● **EXERCISE REQUIREMENTS**:
Leave out the pictures and reproduce all of the data exactly.

● **DATA FOR PROCESSING**:
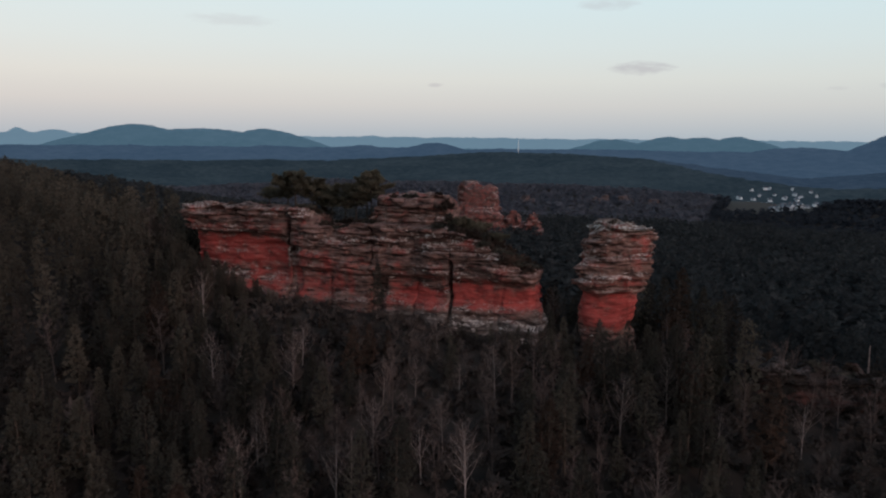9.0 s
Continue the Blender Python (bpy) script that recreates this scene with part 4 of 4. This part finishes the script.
hr = np.random.default_rng(21)
for k in range(34):
    settle(HOUSES[k % 4], 58.2 + 5.2 * hr.random(), 1480 + 430 * hr.random() ** 0.8, hr.random() * 180, 0.42 + 0.24 * hr.random(), "white-walled village house with a pitched roof", "house", "village houses")
for k in range(7):
    settle(HOUSES[k % 3], 61.0 + 0.3 * k, 1330 + 25 * hr.random(), 60 + 20 * hr.random(), 0.9, "white gabled house at the village edge", "house", "village houses")
count = 0
while count < 290:
    r, az = 1130 + 850 * hr.random() ** 1.1, 76.4 + 9.5 * hr.random()
    hx, hy = -116 + r * math.sin(radians(az)), 68 + r * math.cos(radians(az))
    if az < 79.2 - (r - 1130) * 0.004 or float(ridge(np.array([hx]), np.array([hy]), TOWN_HILL, 0.2, 40)[0]) > -69:
        continue
    settle(HOUSES[count % 5], az, r, hr.random() * 180, 0.42 + 0.24 * hr.random(), "white-walled town house with a pitched roof", "house", "town houses")
    count += 1
for k, (az, r, yaw) in enumerate(((75.6, 1092, -70), (77.2, 1098, -72), (79.1, 1085, -76), (80.6, 1040, -78), (82.6, 1030, -80), (81.4, 1130, -70), (74.3, 1105, -70))):
    settle(HALLS[1 if k in (2, 3) else 0], az, r, yaw, 0.5 if k < 6 else 0.25, "long low commercial hall by the valley road", "hall", "halls")
settle(HALLS[0], 42.9, 1057, -50, 0.5, "white flat-roofed building in a forest clearing", "building", "")
rv, rf = [], []
for k, az in enumerate(np.arange(66, 84, 0.25)):
    for d in (1112, 1120):
        px, py = -116 + d * math.sin(radians(az)), 68 + d * math.cos(radians(az))
        rv.append((px, py, float(land(np.array([px]), np.array([py]))[0]) + 0.8))
    if k:
        rf.append((2 * k - 2, 2 * k - 1, 2 * k + 1, 2 * k))
tagged(mesh_object("road", rv, np.array(rf)[:, ::-1], mat_road), "pale valley road along the forest edge", "road", kind="structure")

mast = tagged(new("radio_mast"), "slender white radio mast on the wooded ridge", "mast")
mz = float(land(np.array([1559.0]), np.array([2005.0]))[0])
mesh_object("shaft", *tube([(1559, 2005, mz - 2), (1559, 2005, mz + 40)], (1.2, 0.9), 8), mat_steel, mast)
mesh_object("antenna", *tube([(1559, 2005, mz + 40), (1559, 2005, mz + 56)], (0.6, 0.3), 6), mat_steel, mast)

bm = bmesh.new()
bmesh.ops.create_icosphere(bm, subdivisions=4, radius=20.0)
me = bpy.data.meshes.new("moon")
bm.to_mesh(me)
bm.free()
for f in me.polygons:
    f.use_smooth = True
me.materials.append(mat_moon)
moon = tagged(new("moon", me), "pale full moon low in the dusk sky", "moon")
moon.location = (4600 * math.sin(radians(-21.4)) * math.cos(radians(6.47)), 4600 * math.cos(radians(-21.4)) * math.cos(radians(6.47)), 50 + 4600 * math.sin(radians(6.47)))
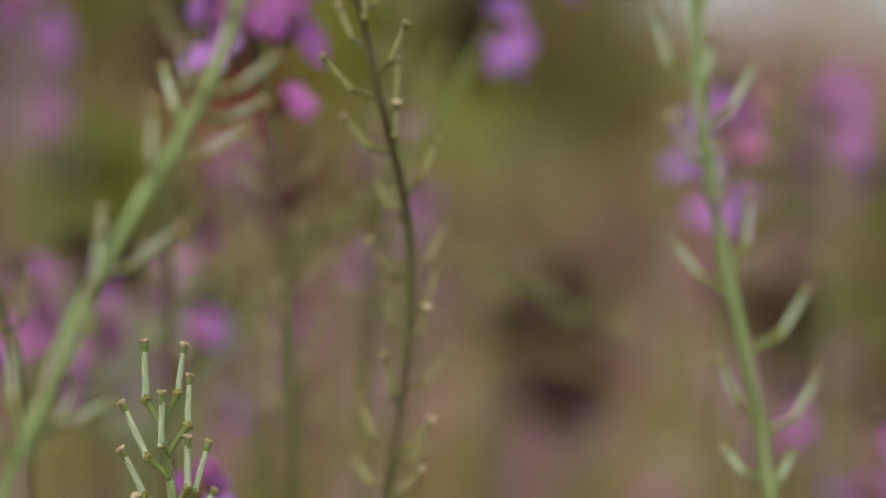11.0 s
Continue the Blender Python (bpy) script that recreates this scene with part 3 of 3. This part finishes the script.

● **SOLUTION FOR THIS EXERCISE**:
9.0 s
Continue the Blender Python (bpy) script that recreates this scene with part 4 of 4. This part finishes the script.
hr = np.random.default_rng(21)
for k in range(34):
    settle(HOUSES[k % 4], 58.2 + 5.2 * hr.random(), 1480 + 430 * hr.random() ** 0.8, hr.random() * 180, 0.42 + 0.24 * hr.random(), "white-walled village house with a pitched roof", "house", "village houses")
for k in range(7):
    settle(HOUSES[k % 3], 61.0 + 0.3 * k, 1330 + 25 * hr.random(), 60 + 20 * hr.random(), 0.9, "white gabled house at the village edge", "house", "village houses")
count = 0
while count < 290:
    r, az = 1130 + 850 * hr.random() ** 1.1, 76.4 + 9.5 * hr.random()
    hx, hy = -116 + r * math.sin(radians(az)), 68 + r * math.cos(radians(az))
    if az < 79.2 - (r - 1130) * 0.004 or float(ridge(np.array([hx]), np.array([hy]), TOWN_HILL, 0.2, 40)[0]) > -69:
        continue
    settle(HOUSES[count % 5], az, r, hr.random() * 180, 0.42 + 0.24 * hr.random(), "white-walled town house with a pitched roof", "house", "town houses")
    count += 1
for k, (az, r, yaw) in enumerate(((75.6, 1092, -70), (77.2, 1098, -72), (79.1, 1085, -76), (80.6, 1040, -78), (82.6, 1030, -80), (81.4, 1130, -70), (74.3, 1105, -70))):
    settle(HALLS[1 if k in (2, 3) else 0], az, r, yaw, 0.5 if k < 6 else 0.25, "long low commercial hall by the valley road", "hall", "halls")
settle(HALLS[0], 42.9, 1057, -50, 0.5, "white flat-roofed building in a forest clearing", "building", "")
rv, rf = [], []
for k, az in enumerate(np.arange(66, 84, 0.25)):
    for d in (1112, 1120):
        px, py = -116 + d * math.sin(radians(az)), 68 + d * math.cos(radians(az))
        rv.append((px, py, float(land(np.array([px]), np.array([py]))[0]) + 0.8))
    if k:
        rf.append((2 * k - 2, 2 * k - 1, 2 * k + 1, 2 * k))
tagged(mesh_object("road", rv, np.array(rf)[:, ::-1], mat_road), "pale valley road along the forest edge", "road", kind="structure")

mast = tagged(new("radio_mast"), "slender white radio mast on the wooded ridge", "mast")
mz = float(land(np.array([1559.0]), np.array([2005.0]))[0])
mesh_object("shaft", *tube([(1559, 2005, mz - 2), (1559, 2005, mz + 40)], (1.2, 0.9), 8), mat_steel, mast)
mesh_object("antenna", *tube([(1559, 2005, mz + 40), (1559, 2005, mz + 56)], (0.6, 0.3), 6), mat_steel, mast)

bm = bmesh.new()
bmesh.ops.create_icosphere(bm, subdivisions=4, radius=20.0)
me = bpy.data.meshes.new("moon")
bm.to_mesh(me)
bm.free()
for f in me.polygons:
    f.use_smooth = True
me.materials.append(mat_moon)
moon = tagged(new("moon", me), "pale full moon low in the dusk sky", "moon")
moon.location = (4600 * math.sin(radians(-21.4)) * math.cos(radians(6.47)), 4600 * math.cos(radians(-21.4)) * math.cos(radians(6.47)), 50 + 4600 * math.sin(radians(6.47)))
11.0 s
Continue the Blender Python (bpy) script that recreates this scene with part 3 of 3. This part finishes the script.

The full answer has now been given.